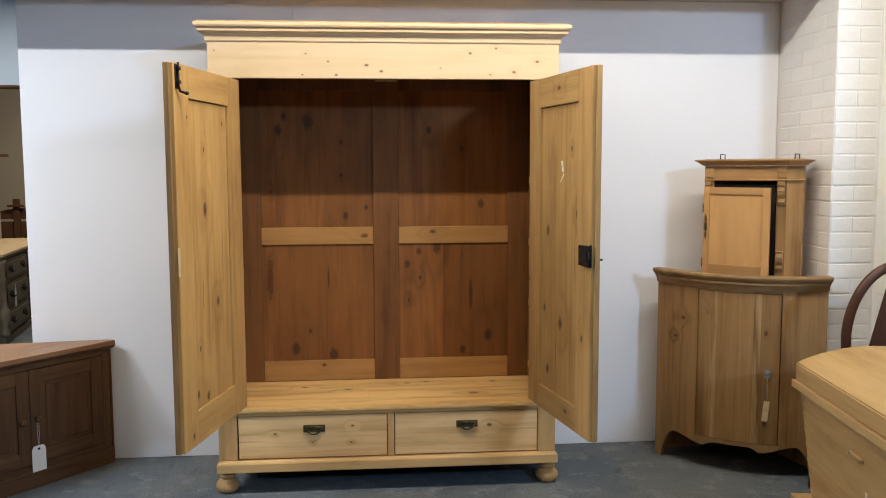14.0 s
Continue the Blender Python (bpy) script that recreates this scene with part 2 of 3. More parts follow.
M_SHELF = wood("worn pine shelf", (0.76, 0.485, 0.180), (0.47, 0.245, 0.072), "x",
               [(-0.42, 0.36, 0.0156), (0.10, 0.40, 0.0156), (0.20, 0.42, 0.0182), (0.42, 0.18, 0.0260), (-0.2, 0.3, 0.0182), (0.55, 0.40, 0.0156)], "z", 0.0, 11, 0.8, loose=0.5, stain=0.3, rough=0.42)
M_DRAWER = wood("pale pine drawer front", (0.82, 0.555, 0.265), (0.56, 0.325, 0.12), "x",
                [(-0.535, 0.285, 0.0068), (0.475, 0.300, 0.0117), (-0.175, 0.315, 0.0078), (-0.18, 0.235, 0.0068), (-0.36, 0.238, 0.0049)], "y", 0.05, 11, 0.8, loose=1.1)
M_FOOT = wood("turned pine", (0.52, 0.31, 0.125), (0.33, 0.17, 0.058), "z", (), "y", 0.1, 20, 0.5)
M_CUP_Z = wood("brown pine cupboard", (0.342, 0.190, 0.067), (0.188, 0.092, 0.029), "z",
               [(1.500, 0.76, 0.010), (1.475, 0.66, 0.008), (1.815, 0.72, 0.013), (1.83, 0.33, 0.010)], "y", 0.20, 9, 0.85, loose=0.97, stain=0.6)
M_CUP_PALE = wood("brown pine cupboard heartwood", (0.46, 0.29, 0.122), (0.17, 0.085, 0.028), "z", (), "y", 0.06, 24, 1.2, loose=0.45)
M_CUP_X = wood("brown pine cupboard rail", (0.33, 0.195, 0.078), (0.18, 0.093, 0.033), "x", (), "z", 0.1, 22, 0.7, loose=0.8)
M_SMALL_Z = wood("honey pine cabinet", (0.55, 0.31, 0.115), (0.41, 0.205, 0.068), "z", (), "y", 0.12, 24, 0.6, loose=1.1)
M_SMALL_X = wood("honey pine cabinet top", (0.42, 0.235, 0.085), (0.29, 0.145, 0.048), "x", (), "y", 0.12, 20, 0.6, loose=1.1)
M_OAK_Z = wood("dark oak upright", (0.118, 0.060, 0.027), (0.062, 0.030, 0.013), "z", (), "y", 0.2, 30, 0.7, loose=1.1, rough=0.45)
M_OAK_X = wood("dark oak along", (0.128, 0.066, 0.029), (0.068, 0.033, 0.014), "x", (), "y", 0.2, 24, 0.7, loose=1.1, rough=0.45)
M_OAK_TOP = wood("worn oak top", (0.30, 0.165, 0.088), (0.19, 0.095, 0.047), "x", (), "z", 0.05, 20, 0.5, loose=1.1, rough=0.38)
M_CHEST_Y = wood("waxed pine chest", (0.44, 0.280, 0.112), (0.31, 0.175, 0.062), "y", (), "x", 0.08, 9, 0.55, loose=0.7)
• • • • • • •
### GIVEN TASK
The pictures should not be reproduced; quote all of the other material exactly.

### RESPONSE TO THE TASK
14.0 s
Continue the Blender Python (bpy) script that recreates this scene with part 2 of 3. More parts follow.
M_SHELF = wood("worn pine shelf", (0.76, 0.485, 0.180), (0.47, 0.245, 0.072), "x",
               [(-0.42, 0.36, 0.0156), (0.10, 0.40, 0.0156), (0.20, 0.42, 0.0182), (0.42, 0.18, 0.0260), (-0.2, 0.3, 0.0182), (0.55, 0.40, 0.0156)], "z", 0.0, 11, 0.8, loose=0.5, stain=0.3, rough=0.42)
M_DRAWER = wood("pale pine drawer front", (0.82, 0.555, 0.265), (0.56, 0.325, 0.12), "x",
                [(-0.535, 0.285, 0.0068), (0.475, 0.300, 0.0117), (-0.175, 0.315, 0.0078), (-0.18, 0.235, 0.0068), (-0.36, 0.238, 0.0049)], "y", 0.05, 11, 0.8, loose=1.1)
M_FOOT = wood("turned pine", (0.52, 0.31, 0.125), (0.33, 0.17, 0.058), "z", (), "y", 0.1, 20, 0.5)
M_CUP_Z = wood("brown pine cupboard", (0.342, 0.190, 0.067), (0.188, 0.092, 0.029), "z",
               [(1.500, 0.76, 0.010), (1.475, 0.66, 0.008), (1.815, 0.72, 0.013), (1.83, 0.33, 0.010)], "y", 0.20, 9, 0.85, loose=0.97, stain=0.6)
M_CUP_PALE = wood("brown pine cupboard heartwood", (0.46, 0.29, 0.122), (0.17, 0.085, 0.028), "z", (), "y", 0.06, 24, 1.2, loose=0.45)
M_CUP_X = wood("brown pine cupboard rail", (0.33, 0.195, 0.078), (0.18, 0.093, 0.033), "x", (), "z", 0.1, 22, 0.7, loose=0.8)
M_SMALL_Z = wood("honey pine cabinet", (0.55, 0.31, 0.115), (0.41, 0.205, 0.068), "z", (), "y", 0.12, 24, 0.6, loose=1.1)
M_SMALL_X = wood("honey pine cabinet top", (0.42, 0.235, 0.085), (0.29, 0.145, 0.048), "x", (), "y", 0.12, 20, 0.6, loose=1.1)
M_OAK_Z = wood("dark oak upright", (0.118, 0.060, 0.027), (0.062, 0.030, 0.013), "z", (), "y", 0.2, 30, 0.7, loose=1.1, rough=0.45)
M_OAK_X = wood("dark oak along", (0.128, 0.066, 0.029), (0.068, 0.033, 0.014), "x", (), "y", 0.2, 24, 0.7, loose=1.1, rough=0.45)
M_OAK_TOP = wood("worn oak top", (0.30, 0.165, 0.088), (0.19, 0.095, 0.047), "x", (), "z", 0.05, 20, 0.5, loose=1.1, rough=0.38)
M_CHEST_Y = wood("waxed pine chest", (0.44, 0.280, 0.112), (0.31, 0.175, 0.062), "y", (), "x", 0.08, 9, 0.55, loose=0.7)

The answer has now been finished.